One of the first things Larry would do when they arrived each summer was to plant a vegetable garden, and then they had a farmstand on the side of the road for others to purchase the produce. His family had the tradition of planting pine trees (aka Christmas trees) for each kid after they were born. Three pine trees are still standing today.
Before I met Larry and his family, I was able to meet with Sandra Lake and Rene Klitsch, who have lived on Clear Lake for quite some time. They told me about a guy named Cliff Rosenquist and they wondered if he was related to him. Larry is older than Rene, so she didn’t remember him much, but she was able to tell some history of the lake as she came out here when she was young too. Larry had heard of Cliff’s name and he did his research on the Clear Lake property owners through Berrien County and that’s how he found Cliff. Well, there is no relation that he knows of.

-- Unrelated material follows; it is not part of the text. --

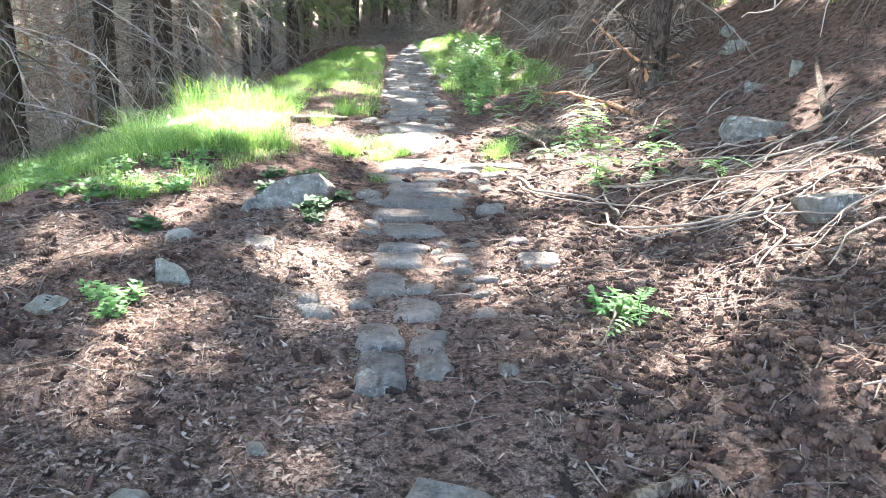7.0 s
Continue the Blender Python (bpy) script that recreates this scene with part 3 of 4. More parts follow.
def stick(x0, y0, x1, y1, r=0.014, mat=None, label="grey weathered fallen branch on the litter", forks=2, lift=0.0, name="fallen_branch", into=None):
    stick_seed[0] += 1
    rnd = np.random.default_rng(stick_seed[0])
    n = 13
    f = np.linspace(0, 1, n)
    dx, dy = x1 - x0, y1 - y0
    size = math.hypot(dx, dy)
    sway = size * (0.3 if name == "log" or r > 0.035 else 1.0) * (rnd.normal(0, 0.065) * np.sin(math.pi * f) + rnd.normal(0, 0.035) * np.sin(2 * math.pi * f) + rnd.normal(0, 0.022) * np.sin(4 * math.pi * f) + np.cumsum(rnd.normal(0, 0.008, n)))
    px, py = x0 + dx * f - dy / size * sway, y0 + dy * f + dx / size * sway
    pz = land(px, py) + 0.02 + r * 0.6 + lift * f * (1 - f) * 4 + np.abs(rnd.normal(0, 0.006, n))
    pz = np.maximum(pz, ground_at(px, py) + r * 0.3)
    p = np.stack([px, py, pz], 1) - (x0, y0, pz[0])
    if into is not None:
        into.tube(p + (x0, y0, pz[0]), np.linspace(r, r * 0.45, n) * (1 + rnd.normal(0, 0.15, n)), 6)
        for _ in range(forks):
            k = rnd.integers(2, n - 1)
            side = p[k] - p[k - 1]
            side = side / (np.linalg.norm(side) + 1e-9) + rnd.normal(0, 0.5, 3) * (1, 1, 0.3)
            into.tube(wander(p[k] + (x0, y0, pz[0]), side, size * rnd.uniform(0.15, 0.35), 4, 0.15, 0.15, rnd), np.linspace(r * 0.5, r * 0.2, 5), 5)
        return None
    ob = tagged(new(name), label, "branch" if name == "fallen_branch" else "log", "fallen branches on the bank" if name == "fallen_branch" else "")
    ob.matrix_world = pose(x0, y0, pz[0])
    part("stem", stick_build(p, r, r * 0.45, 7, stick_seed[0]), mat or STICK, ob)
    for _ in range(forks):
        k = rnd.integers(2, n - 1)
        h = (p[k] - p[k - 1]) / (np.linalg.norm(p[k] - p[k - 1]) + 1e-9)
        side = h + np.array((-h[1], h[0], 0)) * rnd.choice((-1, 1)) * rnd.uniform(0.5, 1.0) + (0, 0, 0.08)
        q = wander(p[k], side, size * rnd.uniform(0.15, 0.35), 4, 0.15, 0.1, rnd)
        b = Build()
        b.tube(q, np.linspace(r * 0.5, r * 0.2, 5), 5)
        part("side_twig", b, mat or STICK, ob)
    return ob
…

Larry’s emotions were conditioned after seeing the house on the website. The house has only been added onto with a porch on the south and east side facing Clear Lake. The kitchen is rearranged because it was where you entered the house. When they arrived here, he had amazement and joy that somebody did something with this place. The gal who owns it bought it two years ago and a lot of work had been done already. It has a clay wall basement, with a staircase going down from the kitchen, but it’s gone now. His son found a crawl space and he could see an entry door under the house, he wanted to know if it was still clay or cinder block, and he told Larry you won’t be able to crawl under there. He was thinking about convincing his grandson Blake to crawl under there with a flashlight! Three bedrooms, one bath, one entertainment room and the kitchen made the house. The house was sold in 1967 and offered to the family, but they declined because of finances.
He googled, and zillowed the property in the past and knew it was here, but it’s been quite some time since he’s been here. Some inspiring words from Larry, “It wasn’t on the bucket list, but I wondered why I didn’t put it on the bucket list.” So, if you enjoy a place when you’re young, put it on your bucket list for the future.